As we hiked up the dirt path into the hilly forest, crossing streams and passing rock formations and the ruins of ancient shrines, I was struck not so much by the natural beauty, but by the silence. It’s never quiet in Japan. The absence of loudspeaker announcements, rumbling trains and chattering crowds seemed ominous. Especially with those bears looming.
Fortunately, at a trail crossing, a large bell hung from a wooden frame. Beneath it, a sign in English instructed readers to “Ring the bell hard against bears”. While this doesn’t quite mean what the translator intended, it at least solved the mystery as to whether we should hike quietly or not.
We shuffled on noisily along the trail, past waterfalls and along boardwalks through amazingly tall groves of bamboo. Several times we passed small groups of old Japanese women wearing sun hats, smocks and sandals, carrying bamboo baskets and jingling with the multiple small bells they had affixed to their outfits to ward off bears. They giggled when we greeted them in basic Japanese. But aside from these intrepid picnickers, few other hikers (and no bears) ever crossed our path. It was a surprising bit of alone time in modern Japan.
We soon started seeing a fabulous cornucopia of bounty from family-run farms. Huge eggplants on the vines shone metallic purple like waxed cars. Mandarin oranges, red peppers and bright green limes sprouted in a rainbow array of carefully tended gardens. And everywhere there was rice. Terraced fields of short green shoots, mature swaths of longer yellow stalks and harvested brown husks drying on wood frames, the scene looking like something from old samurai movies that had been colourized almost too vividly.
Near the farms, women sold fruits and vegetables out of crates, while unmanned tables topped with bags of citrus fruit and bundles of flowers had signs saying “100 yen for anything”, with a can for honest hikers to leave some change. Dogs and cats strolled from tile-roofed, wood-beamed homes and sidled up to strangers for a pat on the head. Modern mini-tractors added a contemporary touch, as did the scarecrows with Mickey Mouse heads. Still, the friendly, small-town vibe made it feel as if the area had been unchanged for centuries. As travellers had done for hundreds of years, we stopped at a roadside teahouse for a drink and a snack, the dark wood interior blackened from generations of use of the wood-burning stove.

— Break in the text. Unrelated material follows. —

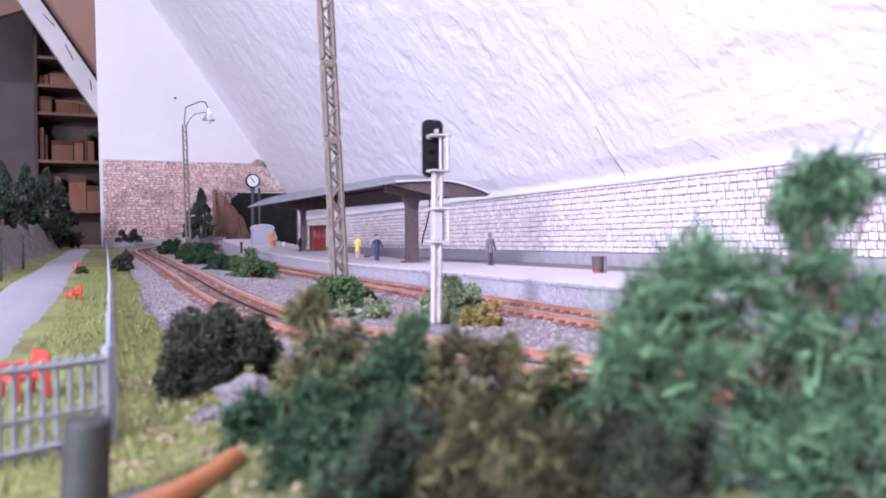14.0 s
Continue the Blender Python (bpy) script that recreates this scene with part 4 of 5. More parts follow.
for y in (550, 905):
    z = plat_z(y)
    bm = B()
    rg = []
    for zz, w, d in ((z, 4.3, 3.2), (z + 2, 4.2, 3.1), (z + 37, 4.0, 3.0), (z + 42, 4.6, 3.2), (z + 46, 7, 3.6)):
        w *= 0.62 if y > 700 else 1.0
        rg.append([Vector((197 + sx * w, y + sy * d, zz)) for sx, sy in ((-1, -1), (1, -1), (1, 1), (-1, 1))])
    loft(bm, rg)
    box(bm, 190, 204, y - 5.5, y + 5.5, z - 0.3, z + 1.0, 0.3)
    part("post", bm, CANOPYDARK, canopy, "dark brown canopy post")
    bm = B()
    t = (y - 515) / 495
    top = canopy_ring(y, 2.0)
    upper = [top[i] for i in (1, 3, 6, 9, 11)]
    lower = [Vector((v.x, v.y, z + 44 + abs(i - 2) * 2.6)) for i, v in enumerate(upper)]
    sect = upper + list(reversed(lower))
    loft(bm, [[v + Vector((0, -2.2, 0)) for v in sect], [v + Vector((0, 2.2, 0)) for v in sect]])
    part("bracket", bm, CANOPYDARK, canopy)
for a in (0.25, 0.5, 0.75):
    bm = B()
    for y0, y1 in zip(np.linspace(517, 1008, 8), np.linspace(517, 1008, 8)[1:]):
        pa, pb = canopy_ring(y0, 2.4), canopy_ring(y1, 2.4)
        i = int(a * 12)
        bar(bm, pa[i], pb[i], 2.2)
    part("purlin", bm, CANOPYDARK, canopy)
# loose cable at the near post
cable = B()
pts = [Vector((205.5, 552, 22)), Vector((207, 553, 28)), Vector((210.5, 555, 37)), Vector((213, 556, 46)), Vector((213, 556, 56))]
for a, b in zip(pts, pts[1:]):
    rod(cable, a, b, 0.5)
tagged(part("cable", cable, BLACK), "thin black cable hanging from the canopy", "cable")

# ---- lattice masts ----


def lattice(bm, p, q, w0, w1, steps, leg, brace, d0=None, d1=None):
    """A four-legged lattice from p to q, w wide in x and d deep in y at foot and head."""
    p, q = Vector(p), Vector(q)
    d0, d1 = d0 or w0, d1 or w1
    def corner(t, sx, sy):
        return p.lerp(q, t) + Vector((sx * (w0 + (w1 - w0) * t) / 2, sy * (d0 + (d1 - d0) * t) / 2, 0))
    for sx in (-1, 1):
        for sy in (-1, 1):
            bar(bm, corner(0, sx, sy), corner(1, sx, sy), leg)
    for i in range(steps):
        t, u = i / steps, (i + 1) / steps
        s = 1 if i % 2 else -1
        for k in (-1, 1):
            bar(bm, corner(t, -s, k), corner(u, s, k), brace)
            bar(bm, corner(t, k, s), corner(u, k, -s), brace)
    return bm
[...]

Upon arrival in Magome, I imagined myself a visiting samurai surveying my domain, inspecting the water wheel by the old granary, checking out the local artisans at work and clapping my hands in prayer in the shadows of the temple gate. I also saw myself patrolling the edge of town, where a large wooden sign with painted calligraphy still warned visitors as it did in the 1700s about regulations, including the set fees for porter services and a ban on tree cutting and carrying weapons.
After dinner – a multicourse kaiseki-style meal with meticulously prepared but tiny helpings of meats, vegetables and fruits – I strolled down Magome’s steep cobblestone main street illuminated only by hanging lanterns and a full moon. I walked past two-storey wood-and-paper homes, recreations of the originals, which had hosted centuries of nobles but couldn’t survive town fires. By 7 pm, the village was completely closed for business, devoid of pedestrians and blocked to car traffic.
Back at my family-run minshuku inn, wearing traditional yukata robes and wooden geta sandals, my evening concluded with a soak in a steaming hot bath. Here in this Post Town along the Nakasendo Trail, sleeping on my futon rolled out on the tatami mat floor, it was easy to slip into samurai dreams.